- See: Diocese of Lincoln
- Appointed: 1093 approx
- Term ended: Between 1114-1129
- Predecessor: Ranulph or Ralph
- Successor: Nigel
- Other post: Dean and/or Prebendary in London

Personal details
- Born: 1095 approx Briqueville-la-Blouette, Manche, Normandy, France
- Died: unknown, died in exile
- Denomination: Catholic

= Simon Bloet =

Simon Bloet was a priest in the Roman Catholic Church and a member of the Norman noble family that held Ivry in Normandy.
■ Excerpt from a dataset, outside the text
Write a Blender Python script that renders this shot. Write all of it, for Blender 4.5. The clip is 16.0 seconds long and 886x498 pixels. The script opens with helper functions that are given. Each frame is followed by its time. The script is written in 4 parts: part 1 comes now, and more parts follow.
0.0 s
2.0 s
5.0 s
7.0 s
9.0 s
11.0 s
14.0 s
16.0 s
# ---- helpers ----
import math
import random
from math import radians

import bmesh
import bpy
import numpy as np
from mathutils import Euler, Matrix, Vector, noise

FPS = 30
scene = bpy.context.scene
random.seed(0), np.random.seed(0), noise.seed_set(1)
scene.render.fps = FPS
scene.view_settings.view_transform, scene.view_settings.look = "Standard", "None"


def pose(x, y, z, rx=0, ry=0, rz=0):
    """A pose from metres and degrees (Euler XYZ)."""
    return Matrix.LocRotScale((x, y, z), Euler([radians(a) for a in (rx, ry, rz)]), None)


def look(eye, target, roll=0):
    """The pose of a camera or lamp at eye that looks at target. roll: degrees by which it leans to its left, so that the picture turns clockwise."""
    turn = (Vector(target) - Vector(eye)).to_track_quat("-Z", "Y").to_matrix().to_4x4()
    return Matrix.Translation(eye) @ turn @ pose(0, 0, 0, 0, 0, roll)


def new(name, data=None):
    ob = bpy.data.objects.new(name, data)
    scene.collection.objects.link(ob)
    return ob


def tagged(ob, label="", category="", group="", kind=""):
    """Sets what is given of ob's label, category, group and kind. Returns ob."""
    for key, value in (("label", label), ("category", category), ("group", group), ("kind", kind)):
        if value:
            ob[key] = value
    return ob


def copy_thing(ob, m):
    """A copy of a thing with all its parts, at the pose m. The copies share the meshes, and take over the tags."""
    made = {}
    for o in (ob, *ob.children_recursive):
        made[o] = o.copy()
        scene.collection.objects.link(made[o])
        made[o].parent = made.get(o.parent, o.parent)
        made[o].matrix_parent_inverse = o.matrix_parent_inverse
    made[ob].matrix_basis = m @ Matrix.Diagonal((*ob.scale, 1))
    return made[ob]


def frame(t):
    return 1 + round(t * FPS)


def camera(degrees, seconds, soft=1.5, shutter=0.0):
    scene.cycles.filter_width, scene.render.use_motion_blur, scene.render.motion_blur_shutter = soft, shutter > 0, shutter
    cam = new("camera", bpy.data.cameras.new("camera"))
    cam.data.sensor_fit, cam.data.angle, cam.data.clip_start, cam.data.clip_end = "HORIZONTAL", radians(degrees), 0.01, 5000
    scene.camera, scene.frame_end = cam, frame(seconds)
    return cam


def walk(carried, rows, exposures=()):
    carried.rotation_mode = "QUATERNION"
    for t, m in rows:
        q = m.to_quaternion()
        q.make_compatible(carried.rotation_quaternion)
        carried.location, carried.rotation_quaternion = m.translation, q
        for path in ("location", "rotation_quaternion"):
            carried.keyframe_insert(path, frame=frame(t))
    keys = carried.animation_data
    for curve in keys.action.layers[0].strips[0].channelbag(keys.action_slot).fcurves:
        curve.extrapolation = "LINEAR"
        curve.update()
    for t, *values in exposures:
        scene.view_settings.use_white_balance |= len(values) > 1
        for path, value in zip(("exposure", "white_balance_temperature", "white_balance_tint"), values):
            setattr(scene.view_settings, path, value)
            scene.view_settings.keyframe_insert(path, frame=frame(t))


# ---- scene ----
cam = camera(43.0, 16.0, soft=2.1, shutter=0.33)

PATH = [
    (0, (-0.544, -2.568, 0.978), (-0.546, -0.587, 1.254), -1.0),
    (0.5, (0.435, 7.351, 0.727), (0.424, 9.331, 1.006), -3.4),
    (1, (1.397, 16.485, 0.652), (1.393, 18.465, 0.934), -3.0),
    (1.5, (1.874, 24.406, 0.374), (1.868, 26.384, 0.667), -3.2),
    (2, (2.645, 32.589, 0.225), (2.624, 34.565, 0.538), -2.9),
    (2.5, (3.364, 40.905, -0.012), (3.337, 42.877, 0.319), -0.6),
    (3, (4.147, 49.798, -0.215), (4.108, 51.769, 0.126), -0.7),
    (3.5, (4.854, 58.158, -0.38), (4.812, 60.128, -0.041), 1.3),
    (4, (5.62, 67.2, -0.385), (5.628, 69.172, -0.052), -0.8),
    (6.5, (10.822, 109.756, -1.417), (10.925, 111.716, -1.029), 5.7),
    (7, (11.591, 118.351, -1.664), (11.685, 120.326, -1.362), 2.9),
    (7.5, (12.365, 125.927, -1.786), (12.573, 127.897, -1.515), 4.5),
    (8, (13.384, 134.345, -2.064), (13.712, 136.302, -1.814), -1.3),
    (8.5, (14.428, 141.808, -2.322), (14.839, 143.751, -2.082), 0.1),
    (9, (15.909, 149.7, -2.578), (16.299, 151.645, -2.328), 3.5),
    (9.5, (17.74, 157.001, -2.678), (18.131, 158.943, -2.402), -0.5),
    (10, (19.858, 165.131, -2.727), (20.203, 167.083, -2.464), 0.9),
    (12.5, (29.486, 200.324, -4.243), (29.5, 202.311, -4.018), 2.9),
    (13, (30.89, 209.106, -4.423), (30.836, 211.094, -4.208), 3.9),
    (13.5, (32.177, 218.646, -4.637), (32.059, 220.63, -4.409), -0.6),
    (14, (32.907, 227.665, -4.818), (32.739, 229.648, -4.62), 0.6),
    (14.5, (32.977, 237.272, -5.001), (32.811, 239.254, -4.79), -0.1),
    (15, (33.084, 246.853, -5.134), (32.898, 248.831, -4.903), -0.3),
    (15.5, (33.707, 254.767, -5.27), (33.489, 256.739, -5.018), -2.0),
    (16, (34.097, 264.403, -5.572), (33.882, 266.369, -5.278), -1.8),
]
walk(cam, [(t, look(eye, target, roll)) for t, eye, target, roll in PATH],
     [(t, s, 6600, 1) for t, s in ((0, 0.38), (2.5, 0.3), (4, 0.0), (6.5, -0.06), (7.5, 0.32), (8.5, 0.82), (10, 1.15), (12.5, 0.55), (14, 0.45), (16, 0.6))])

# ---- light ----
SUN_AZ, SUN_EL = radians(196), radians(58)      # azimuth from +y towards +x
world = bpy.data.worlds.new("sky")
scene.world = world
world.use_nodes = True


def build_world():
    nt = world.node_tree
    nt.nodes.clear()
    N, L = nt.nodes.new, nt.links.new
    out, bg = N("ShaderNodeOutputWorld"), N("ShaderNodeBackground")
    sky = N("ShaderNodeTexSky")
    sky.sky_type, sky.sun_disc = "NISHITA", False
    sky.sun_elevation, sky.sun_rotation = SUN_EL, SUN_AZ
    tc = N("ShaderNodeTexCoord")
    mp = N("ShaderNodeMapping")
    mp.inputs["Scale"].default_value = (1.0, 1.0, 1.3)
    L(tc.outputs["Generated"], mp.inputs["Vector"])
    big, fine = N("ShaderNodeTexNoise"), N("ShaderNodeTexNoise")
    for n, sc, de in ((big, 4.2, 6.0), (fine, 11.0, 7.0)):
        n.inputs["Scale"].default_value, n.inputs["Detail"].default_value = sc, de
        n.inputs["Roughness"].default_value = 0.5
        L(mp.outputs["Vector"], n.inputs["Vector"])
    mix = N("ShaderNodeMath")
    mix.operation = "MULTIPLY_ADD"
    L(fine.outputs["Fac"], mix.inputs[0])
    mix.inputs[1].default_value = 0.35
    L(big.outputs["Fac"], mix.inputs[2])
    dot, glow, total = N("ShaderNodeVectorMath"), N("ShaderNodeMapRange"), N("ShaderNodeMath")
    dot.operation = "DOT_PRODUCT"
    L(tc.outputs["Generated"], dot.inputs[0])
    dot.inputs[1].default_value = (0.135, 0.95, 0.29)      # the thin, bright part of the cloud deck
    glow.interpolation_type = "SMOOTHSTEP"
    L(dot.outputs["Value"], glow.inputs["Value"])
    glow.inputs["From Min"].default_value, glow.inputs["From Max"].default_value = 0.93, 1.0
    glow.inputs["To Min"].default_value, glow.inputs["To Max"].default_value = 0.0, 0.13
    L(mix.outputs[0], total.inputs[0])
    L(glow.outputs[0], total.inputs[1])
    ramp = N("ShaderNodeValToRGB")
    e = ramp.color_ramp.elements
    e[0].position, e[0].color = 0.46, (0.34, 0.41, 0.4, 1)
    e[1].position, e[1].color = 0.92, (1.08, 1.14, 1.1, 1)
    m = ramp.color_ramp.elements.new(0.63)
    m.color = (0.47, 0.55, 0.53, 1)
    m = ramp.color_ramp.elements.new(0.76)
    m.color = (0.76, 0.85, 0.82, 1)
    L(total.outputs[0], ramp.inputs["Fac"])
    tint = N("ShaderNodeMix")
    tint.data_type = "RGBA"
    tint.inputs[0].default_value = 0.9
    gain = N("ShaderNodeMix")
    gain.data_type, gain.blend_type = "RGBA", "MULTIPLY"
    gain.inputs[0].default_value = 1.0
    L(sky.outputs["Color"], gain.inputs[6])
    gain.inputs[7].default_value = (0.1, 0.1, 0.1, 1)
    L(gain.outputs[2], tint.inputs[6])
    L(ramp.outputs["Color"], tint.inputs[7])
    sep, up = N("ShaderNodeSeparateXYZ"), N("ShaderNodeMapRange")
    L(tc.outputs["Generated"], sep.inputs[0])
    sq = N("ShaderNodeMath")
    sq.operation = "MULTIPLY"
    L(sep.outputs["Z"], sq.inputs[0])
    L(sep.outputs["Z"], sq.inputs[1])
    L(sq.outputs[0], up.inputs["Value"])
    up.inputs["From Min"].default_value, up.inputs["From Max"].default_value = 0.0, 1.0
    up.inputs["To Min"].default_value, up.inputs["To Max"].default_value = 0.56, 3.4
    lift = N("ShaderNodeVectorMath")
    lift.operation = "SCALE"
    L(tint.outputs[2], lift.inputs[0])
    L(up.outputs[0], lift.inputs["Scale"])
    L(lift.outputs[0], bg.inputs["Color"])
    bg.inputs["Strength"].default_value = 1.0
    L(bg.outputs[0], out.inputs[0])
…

Bloet was brought up in royal fashion. He soon advanced in King Henry I's friendship and in court offices. On his father's death he was fostered by William Rufus. He was described by Henry of Huntingdon as being "quick-witted, a good speaker, physically handsome, radiant with charm, young in years but old in prudence, but tainted with the sin of pride". Whilst attaining such prestige he, for an unknown reason, fell into disfavor and was imprisoned by King Henry I. He escaped by way of a sewer to live in poverty and exile sometime before 1134.

==Career==
He was appointed by his father, Robert Bloet Bishop of Lincoln, as Dean of Lincoln and was a prebendary of Aylesbury sometime after 1093 whilst still a young child. He may have been a dean and prebendary in London sometime after 1114 and before 1129.

==Family==
Bloet appears to have had one son, Roger Blewett.